I hold fast to the last rays of the sun, watching them slip away beyond the wall that swallows the entire garden whole, that narrow space between the mosque and where the garbage waits. That dreadful garbage truck! Now it's simply a new ritual, a necessary meditation like hot water you brew and always forget to drink.

A few handwritten pages each morning. I think of Jibanananda, I think of Tagore. How they dreamed, what they made, what occupied their minds, what troubles large and small they carried. How they felt the cool touch of dawn as they watched wind move through the leaves. To have glimpsed them from afar, to have seen them at their work. And I do this exercise that splinters me from myself, divides me in the most perfect way. The rest of the day unfolds as it must, now that I've left between these pages what would otherwise have kept me awake through long hours of night. There's a tremor in the thought that we may never be ourselves again.

Never as we were when we first met, before the world broke open. Never easy in our gestures, never bold, never free in our smiling. In how we wished to see ourselves, to find one another. In ordering a simple black coffee, no sugar. Sitting at a table, sheltered by trees, without the terror that some harm might reach us if we stayed out after dark. Drinking cup after cup of coffee, growing cold, becoming only memory now, becoming only what remains. To be yourself and yet to play at being you. To think before you speak, yes, but also before you move. Measure twice before you step outside. Measure twice before you imagine any future.

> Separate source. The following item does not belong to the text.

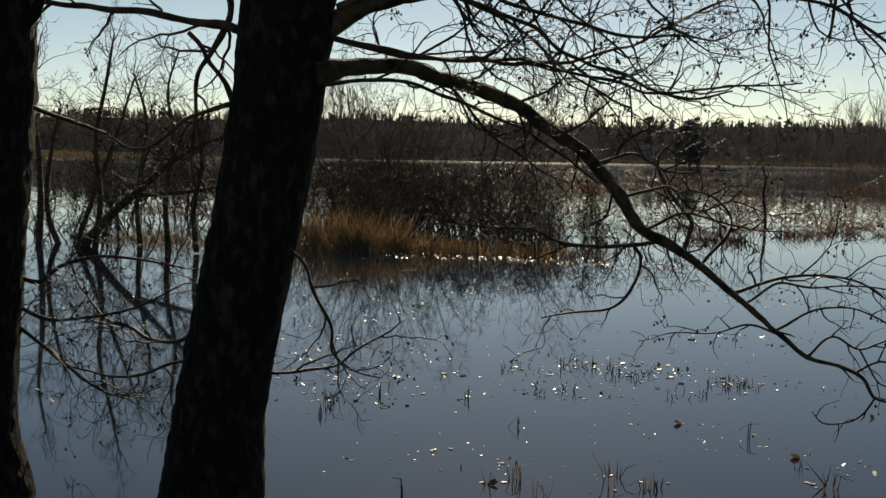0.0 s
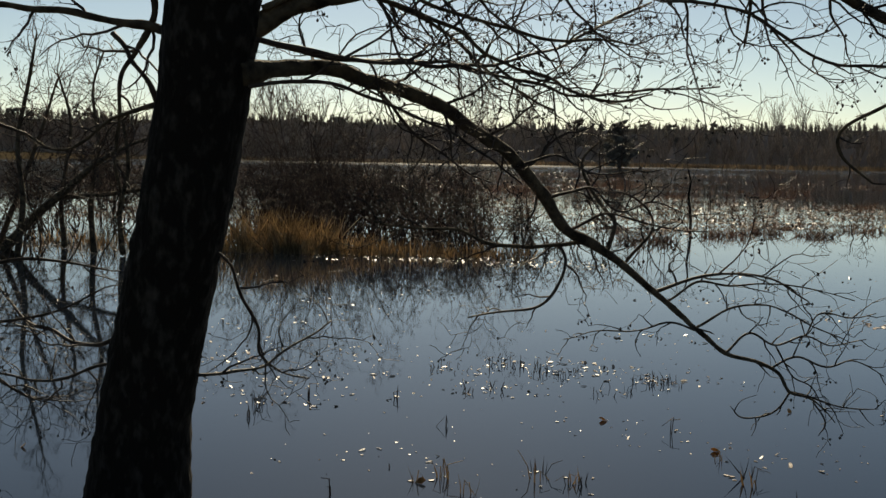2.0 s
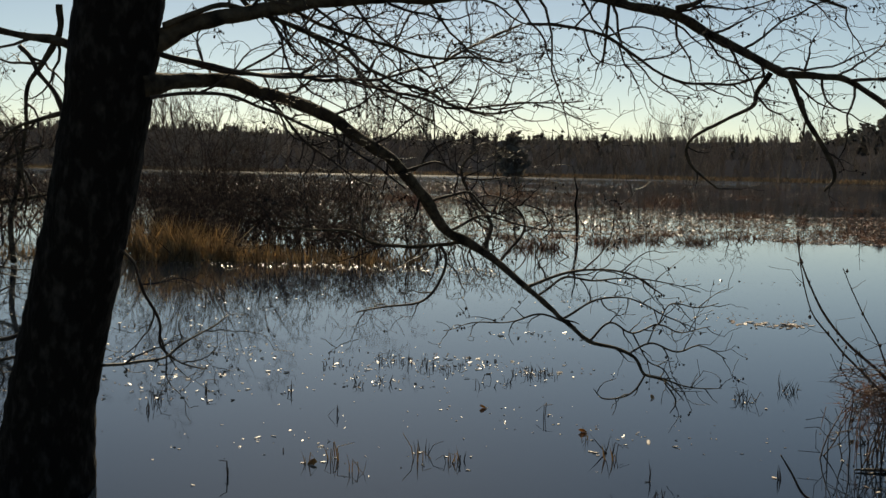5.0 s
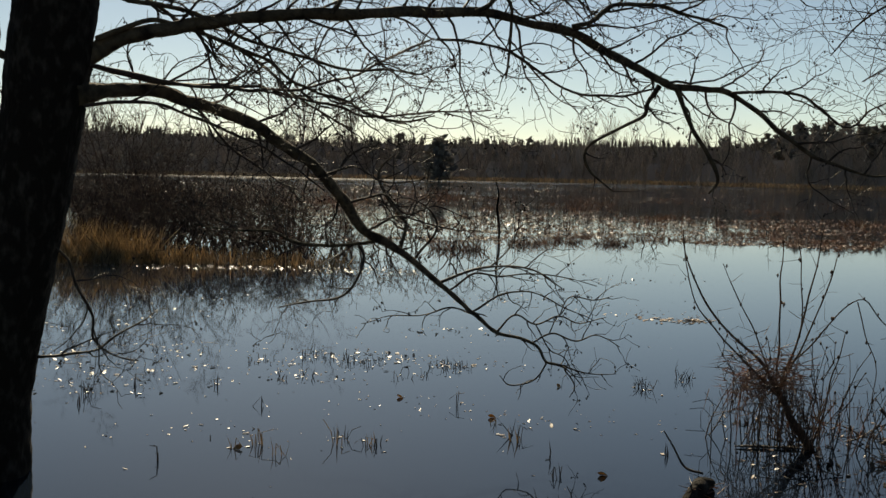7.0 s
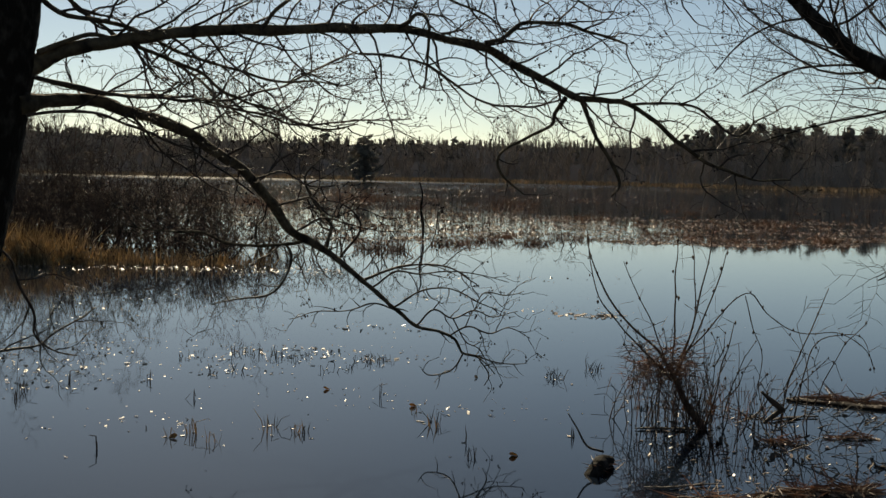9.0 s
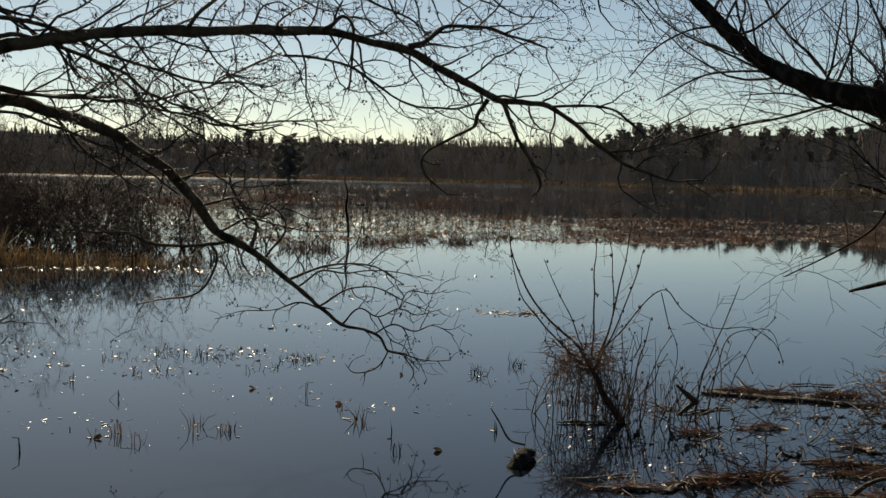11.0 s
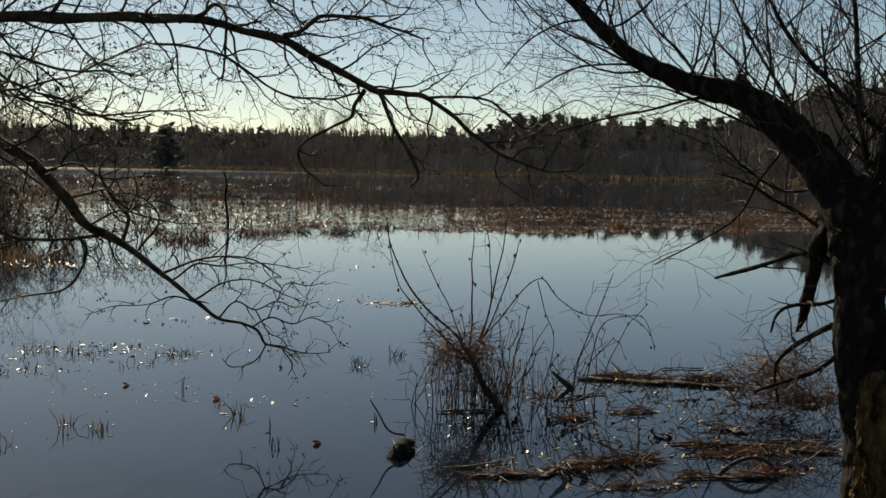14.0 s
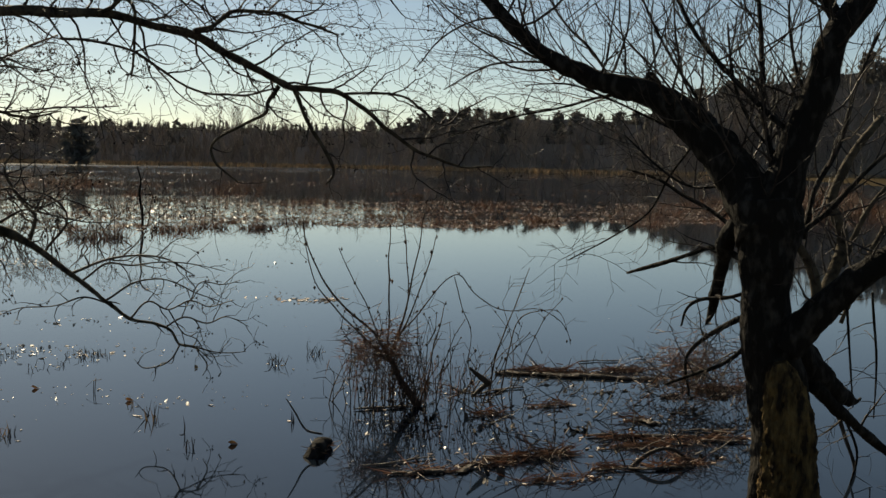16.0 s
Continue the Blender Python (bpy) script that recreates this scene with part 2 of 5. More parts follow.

Our gestures have lost their weight. Not as they appear now, scattered and hurried, quickly translated through the dictionaries of our own lives.

With these small gestures we cannot save the world, not unless we can align what we truly want from life. We cannot applaud separate acts of the same performance. We cannot admire the sculpture while despising the sculptor. We imagine ourselves at the edge of an existence where nothing can wound us, where pain is only a story we once read, something we dreamed, something with no real shape, no true meaning. Yet—and this is strange—we always want to begin again, to shoulder the role of demigods, saviors of what we do not believe can be saved. We try anyway, with a hunger and despair that burn with equal fire.

Those who lead us through the light are the same as those who drag us into the darkness. You cannot love without tasting the fear that heights bestow—that irrational dread when a railing-less precipice thrusts you toward your own becoming. The fall hovers at the threshold, but in the final moment you find your footing, recover in less than a second, reclaim mastery over yourself, over your own thoughts especially, and you step back from the edge and the vertigo. But it was close. What exhausts us is what shapes us more deeply than we dare admit.

Those moments that demand everything, those brief surges of fervor that hollow us out—these are the fragments that compose and unmake us. It is the dance we perform with ourselves, the one we owe ourselves if we are to endure. And we wish to endure. Despite the missteps, we dance before the mirror with the light burning behind us in the darkened room. No one witnesses us; we dance unfettered, free, to music of our own making. This dance that liberates us, transfigures us, restores us. A dance misunderstood by others, yet vital, necessary to our very breath.

I will not repeat myself. We are never the ones who wake in the morning, yet we manage to commit errors that others cannot forgive more than once. So I will not repeat myself, even if I stumble the same way countless times again. But I will be another each time, clinging to a Jibanananda no one has ever known.